Report Urges Major Fiscal Overhaul for Canada to Meet NATO Defence Spending Target
A new report from the C.D. Howe Institute has issued a stark warning: Canada must implement significant fiscal changes, including hiking the Goods and Services Tax (GST) and cutting non-defence spending, to meet the North Atlantic Treaty Organization's (NATO) defence spending target of five per cent of gross domestic product (GDP) by 2035. This comes despite Canada achieving the current two per cent GDP target five years ahead of schedule.
"No Free Lunch" in Defence Funding
Colin Busby, co-author of the report and director of policy engagement at the think tank, emphasized the gravity of the situation. "The main message is that in order for Canada to meet its NATO and defence spending commitments, it is going to have to radically transform the way the federal government allocates funds," Busby stated. "This is going to be a major shift in its finances. There’s no free lunch. There’s no way of doing this without imposing costs and constraints somewhere in our financial structure."
The report highlights that Canada's current economic landscape—characterized by high debt levels, weak productivity, slow economic growth, and an aging population—makes it impossible to accommodate the defence spending increases promised by the Mark Carney government without broader fiscal adjustments.
Proposed Fiscal Measures
To address this challenge, the report advocates for a "mixed financing approach" that could include:
- Increasing the GST from five per cent to seven per cent.
- Adjusting provincial transfers to grow at a slower rate than GDP.
- Implementing non-defence spending restraint across multiple areas to avoid overburdening any single program.
According to the analysis, raising the GST is preferable to increasing taxes on personal income and savings because it "creates fewer distortions and is less harmful to economic growth," which is crucial for boosting productivity. This measure could also help maintain funding for essential services like health care and education.
Long-Term Implications and Caution
The report projects that defence spending could approach $150 billion annually by 2034 to 2035, a figure comparable to expenditures on major social and health-care programs.
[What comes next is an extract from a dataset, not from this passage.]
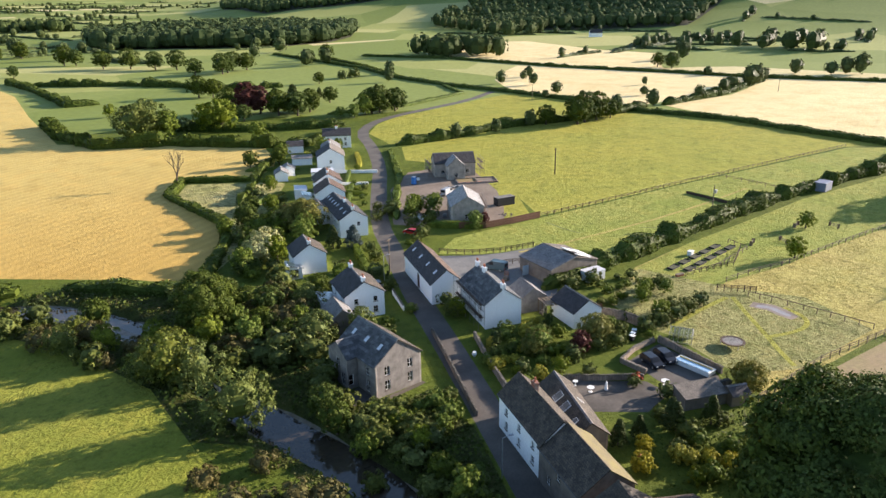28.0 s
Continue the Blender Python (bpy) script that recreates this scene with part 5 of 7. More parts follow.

Busby cautioned against relying solely on debt financing, noting that it unfairly shifts the burden to future generations. "The benefits of improved defence accrue to Canadians today more than they accrue to Canadians in the future, so we just need to be very cautious about how much we want to use debt to finance this increase," he explained.
Despite the ambitious targets, Busby acknowledged that the funding strategy has not been fully developed. "How we are going to pay for all this hasn’t yet been fully fleshed out," he admitted, underscoring the need for careful planning and public discourse on this pressing fiscal issue.